→ Recorded information:
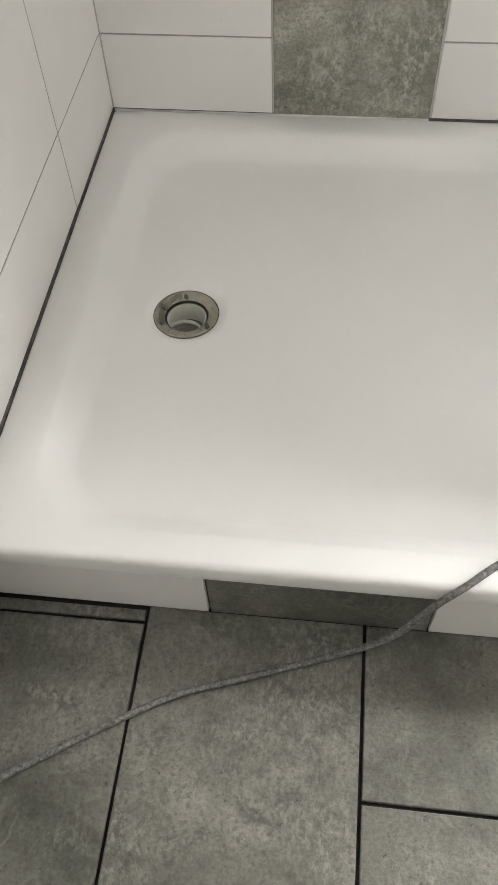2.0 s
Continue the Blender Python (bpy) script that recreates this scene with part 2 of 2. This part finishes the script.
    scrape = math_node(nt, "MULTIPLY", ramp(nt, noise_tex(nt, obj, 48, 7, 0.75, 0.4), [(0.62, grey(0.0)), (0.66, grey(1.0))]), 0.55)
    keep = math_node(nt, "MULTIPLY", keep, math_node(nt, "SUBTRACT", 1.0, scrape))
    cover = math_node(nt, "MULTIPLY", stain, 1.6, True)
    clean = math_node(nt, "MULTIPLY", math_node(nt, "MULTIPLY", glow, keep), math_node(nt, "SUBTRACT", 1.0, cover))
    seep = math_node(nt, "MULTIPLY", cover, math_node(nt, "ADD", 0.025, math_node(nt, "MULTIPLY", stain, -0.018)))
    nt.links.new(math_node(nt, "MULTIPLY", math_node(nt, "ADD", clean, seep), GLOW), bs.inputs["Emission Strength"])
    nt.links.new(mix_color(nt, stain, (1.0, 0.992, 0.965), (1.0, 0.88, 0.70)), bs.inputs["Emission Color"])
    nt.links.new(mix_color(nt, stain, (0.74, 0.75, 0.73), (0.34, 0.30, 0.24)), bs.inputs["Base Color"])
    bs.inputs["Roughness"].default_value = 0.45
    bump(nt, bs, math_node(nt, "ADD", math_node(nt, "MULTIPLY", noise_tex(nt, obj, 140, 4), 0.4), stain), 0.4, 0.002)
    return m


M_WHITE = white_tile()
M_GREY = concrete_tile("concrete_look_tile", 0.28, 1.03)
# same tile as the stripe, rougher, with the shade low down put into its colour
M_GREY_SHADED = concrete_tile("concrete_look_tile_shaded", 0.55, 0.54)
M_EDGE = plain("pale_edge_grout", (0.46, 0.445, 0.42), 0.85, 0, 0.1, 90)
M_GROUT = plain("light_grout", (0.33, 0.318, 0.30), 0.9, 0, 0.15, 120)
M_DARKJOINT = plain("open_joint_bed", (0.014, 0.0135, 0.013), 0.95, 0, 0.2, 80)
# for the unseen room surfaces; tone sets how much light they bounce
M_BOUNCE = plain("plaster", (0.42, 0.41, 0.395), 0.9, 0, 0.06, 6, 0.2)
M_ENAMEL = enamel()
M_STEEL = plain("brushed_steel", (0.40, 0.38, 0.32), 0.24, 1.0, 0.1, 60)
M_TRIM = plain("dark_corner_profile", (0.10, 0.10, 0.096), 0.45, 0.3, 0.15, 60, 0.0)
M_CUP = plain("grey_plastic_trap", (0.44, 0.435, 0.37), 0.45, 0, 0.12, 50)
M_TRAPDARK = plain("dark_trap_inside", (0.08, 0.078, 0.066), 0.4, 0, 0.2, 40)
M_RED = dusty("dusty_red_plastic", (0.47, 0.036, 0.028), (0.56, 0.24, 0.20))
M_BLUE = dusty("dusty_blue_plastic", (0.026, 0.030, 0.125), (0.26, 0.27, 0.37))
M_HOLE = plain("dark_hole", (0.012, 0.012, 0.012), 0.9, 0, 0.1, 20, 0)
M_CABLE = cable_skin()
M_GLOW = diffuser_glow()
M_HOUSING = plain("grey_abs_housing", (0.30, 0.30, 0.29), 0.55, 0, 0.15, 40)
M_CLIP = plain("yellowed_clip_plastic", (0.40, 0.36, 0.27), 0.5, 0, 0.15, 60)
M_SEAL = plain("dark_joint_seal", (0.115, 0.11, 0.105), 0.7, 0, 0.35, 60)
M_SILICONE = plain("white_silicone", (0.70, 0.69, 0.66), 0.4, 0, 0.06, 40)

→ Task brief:
Reproduce the listing exactly. Leave its pictures out.

→ Solution for this exercise:
2.0 s
Continue the Blender Python (bpy) script that recreates this scene with part 2 of 2. This part finishes the script.
    scrape = math_node(nt, "MULTIPLY", ramp(nt, noise_tex(nt, obj, 48, 7, 0.75, 0.4), [(0.62, grey(0.0)), (0.66, grey(1.0))]), 0.55)
    keep = math_node(nt, "MULTIPLY", keep, math_node(nt, "SUBTRACT", 1.0, scrape))
    cover = math_node(nt, "MULTIPLY", stain, 1.6, True)
    clean = math_node(nt, "MULTIPLY", math_node(nt, "MULTIPLY", glow, keep), math_node(nt, "SUBTRACT", 1.0, cover))
    seep = math_node(nt, "MULTIPLY", cover, math_node(nt, "ADD", 0.025, math_node(nt, "MULTIPLY", stain, -0.018)))
    nt.links.new(math_node(nt, "MULTIPLY", math_node(nt, "ADD", clean, seep), GLOW), bs.inputs["Emission Strength"])
    nt.links.new(mix_color(nt, stain, (1.0, 0.992, 0.965), (1.0, 0.88, 0.70)), bs.inputs["Emission Color"])
    nt.links.new(mix_color(nt, stain, (0.74, 0.75, 0.73), (0.34, 0.30, 0.24)), bs.inputs["Base Color"])
    bs.inputs["Roughness"].default_value = 0.45
    bump(nt, bs, math_node(nt, "ADD", math_node(nt, "MULTIPLY", noise_tex(nt, obj, 140, 4), 0.4), stain), 0.4, 0.002)
    return m


M_WHITE = white_tile()
M_GREY = concrete_tile("concrete_look_tile", 0.28, 1.03)
# same tile as the stripe, rougher, with the shade low down put into its colour
M_GREY_SHADED = concrete_tile("concrete_look_tile_shaded", 0.55, 0.54)
M_EDGE = plain("pale_edge_grout", (0.46, 0.445, 0.42), 0.85, 0, 0.1, 90)
M_GROUT = plain("light_grout", (0.33, 0.318, 0.30), 0.9, 0, 0.15, 120)
M_DARKJOINT = plain("open_joint_bed", (0.014, 0.0135, 0.013), 0.95, 0, 0.2, 80)
# for the unseen room surfaces; tone sets how much light they bounce
M_BOUNCE = plain("plaster", (0.42, 0.41, 0.395), 0.9, 0, 0.06, 6, 0.2)
M_ENAMEL = enamel()
M_STEEL = plain("brushed_steel", (0.40, 0.38, 0.32), 0.24, 1.0, 0.1, 60)
M_TRIM = plain("dark_corner_profile", (0.10, 0.10, 0.096), 0.45, 0.3, 0.15, 60, 0.0)
M_CUP = plain("grey_plastic_trap", (0.44, 0.435, 0.37), 0.45, 0, 0.12, 50)
M_TRAPDARK = plain("dark_trap_inside", (0.08, 0.078, 0.066), 0.4, 0, 0.2, 40)
M_RED = dusty("dusty_red_plastic", (0.47, 0.036, 0.028), (0.56, 0.24, 0.20))
M_BLUE = dusty("dusty_blue_plastic", (0.026, 0.030, 0.125), (0.26, 0.27, 0.37))
M_HOLE = plain("dark_hole", (0.012, 0.012, 0.012), 0.9, 0, 0.1, 20, 0)
M_CABLE = cable_skin()
M_GLOW = diffuser_glow()
M_HOUSING = plain("grey_abs_housing", (0.30, 0.30, 0.29), 0.55, 0, 0.15, 40)
M_CLIP = plain("yellowed_clip_plastic", (0.40, 0.36, 0.27), 0.5, 0, 0.15, 60)
M_SEAL = plain("dark_joint_seal", (0.115, 0.11, 0.105), 0.7, 0, 0.35, 60)
M_SILICONE = plain("white_silicone", (0.70, 0.69, 0.66), 0.4, 0, 0.06, 40)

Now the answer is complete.